Now we have 'phones' that exceed my wildest dreams in potential capability but that need continual recharging because of all the crap foisted upon us by phone manufacturers and operators, who also both seem to think that the thing you purchased is theirs to control, not yours. Meh. I'm still waiting for my dream pocket computer (and yes, I've heard of the Pocket CHIP, ta, and it'd need an LED or leccy paper display and a considerably longer battery life to meet my required specs)!
As for the net itself - I remember using Fidonet and trying to imagine what it could be like if computer networking really took off in a big way. Not sure what I imagined back then, it;s been drowned out by all this (waves hand around), the best bits of which are El Reg, iPlayer, roller derby videos and cute cat videos IMNSHO. As for all the rest of it - meh. :-}
I've never had to remove the label over my webcam, I don't know if it will come off any more..
Most controlled conference calls I've been on have been with the Home Office. No prisoners taken by the host, what she said went with no waffle, that was all saved for p2p conversations afterwards.
I remove the "webcam" option when I buy new notebooks. Sometimes I even have to pay more(!), but I haven't missed it.

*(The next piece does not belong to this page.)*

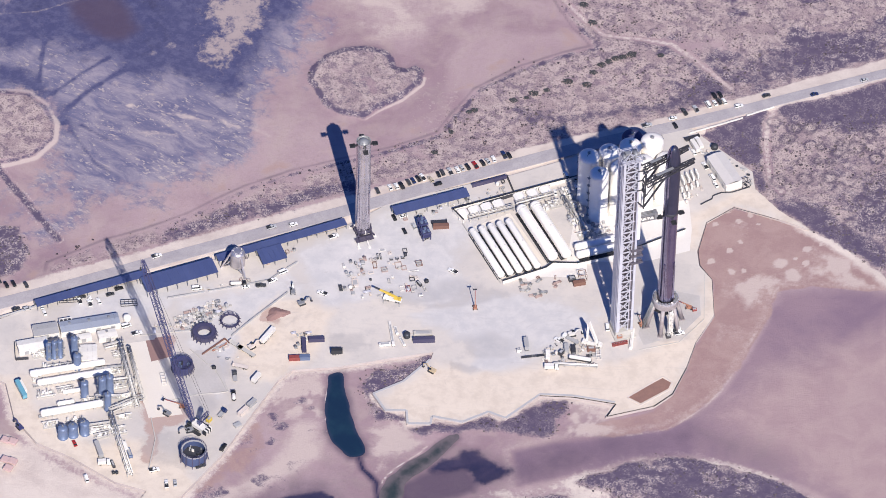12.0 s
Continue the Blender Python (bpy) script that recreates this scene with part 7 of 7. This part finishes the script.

I web-conference a lot, but what people need to see are the documents we are working on or the slides we are talking about. My ugly mug is hardly critical to the conversation....
A nice physical switch should be right next to all web cams as a matter of course. Of course some vendor will just make the switch a digital input that tells the computer to disable the camera, but at least it would be a switch.
Ideally it would make the light next to the camera go green. When the camera is "activated" the tally light would go red, of course. Maybe a manufacturer is listening, but I have doubts.